> _Material provided_
(begin)

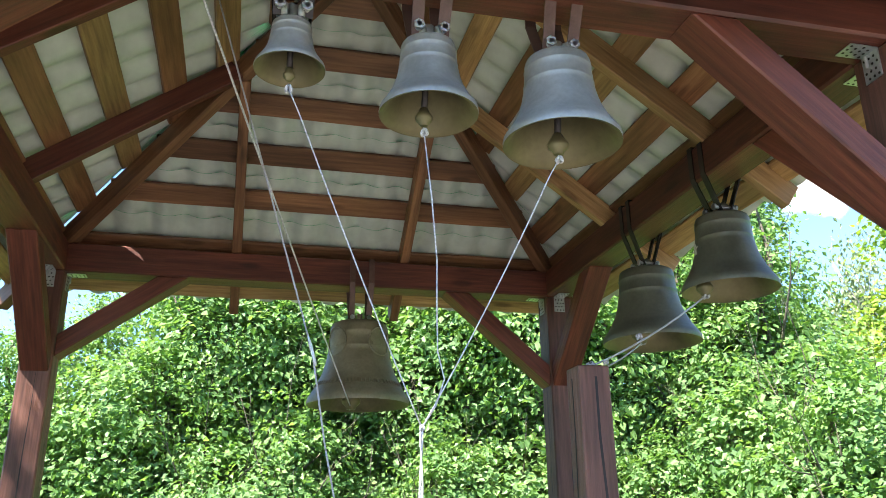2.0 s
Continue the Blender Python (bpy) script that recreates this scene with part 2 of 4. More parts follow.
def timber(name, p, q, w, h, mat, parent, label="", side=None, bev=0.006, warp=0.0):
    """A sawn timber of width w and height h round the line from p to q."""
    n = (Vector(q) - Vector(p)).length
    bm = bmesh.new()
    box(bm, 0, n, -w / 2, w / 2, -h / 2, h / 2, None, bev)
    if warp:
        for e in range(3):
            bmesh.ops.subdivide_edges(bm, edges=[e2 for e2 in bm.edges if abs(e2.verts[0].co.x - e2.verts[1].co.x) > n / 2 ** e * 0.8], cuts=1)
        for v in bm.verts:
            v.co += Vector((0, noise.noise((v.co.x * 1.5, v.co.z * 3, n * 7)), noise.noise((v.co.x * 1.5, 9, v.co.y * 3 + n)))) * warp
    return part(name, bm, mat, parent, label, along(p, q, side))


def lathe(bm, prof, seg=32, m=None, mat=0):
    rings = []
    for r, z in prof:
        rings.append([bm.verts.new((m or Matrix()) @ Vector((r * math.cos(2 * math.pi * i / seg), r * math.sin(2 * math.pi * i / seg), z))) for i in range(seg)])
    for a, b in zip(rings, rings[1:]):
        for i in range(seg):
            f = bm.faces.new((a[i], a[(i + 1) % seg], b[(i + 1) % seg], b[i]))
            f.material_index, f.smooth = mat, True
    return rings


def capped(bm, prof, seg=24, m=None, mat=0):
    rings = lathe(bm, prof, seg, m, mat)
    bm.faces.new(rings[0][::-1]).material_index = mat
    bm.faces.new(rings[-1]).material_index = mat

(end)

> _Short exercise_
Output exactly one stretch of the listing: from the line containing "Continue the Blender" through the line containing "return part(name, bm, mat, parent, label, along(p, q, side))", both end lines included.

> _Task result_
Continue the Blender Python (bpy) script that recreates this scene with part 2 of 4. More parts follow.
def timber(name, p, q, w, h, mat, parent, label="", side=None, bev=0.006, warp=0.0):
    """A sawn timber of width w and height h round the line from p to q."""
    n = (Vector(q) - Vector(p)).length
    bm = bmesh.new()
    box(bm, 0, n, -w / 2, w / 2, -h / 2, h / 2, None, bev)
    if warp:
        for e in range(3):
            bmesh.ops.subdivide_edges(bm, edges=[e2 for e2 in bm.edges if abs(e2.verts[0].co.x - e2.verts[1].co.x) > n / 2 ** e * 0.8], cuts=1)
        for v in bm.verts:
            v.co += Vector((0, noise.noise((v.co.x * 1.5, v.co.z * 3, n * 7)), noise.noise((v.co.x * 1.5, 9, v.co.y * 3 + n)))) * warp
    return part(name, bm, mat, parent, label, along(p, q, side))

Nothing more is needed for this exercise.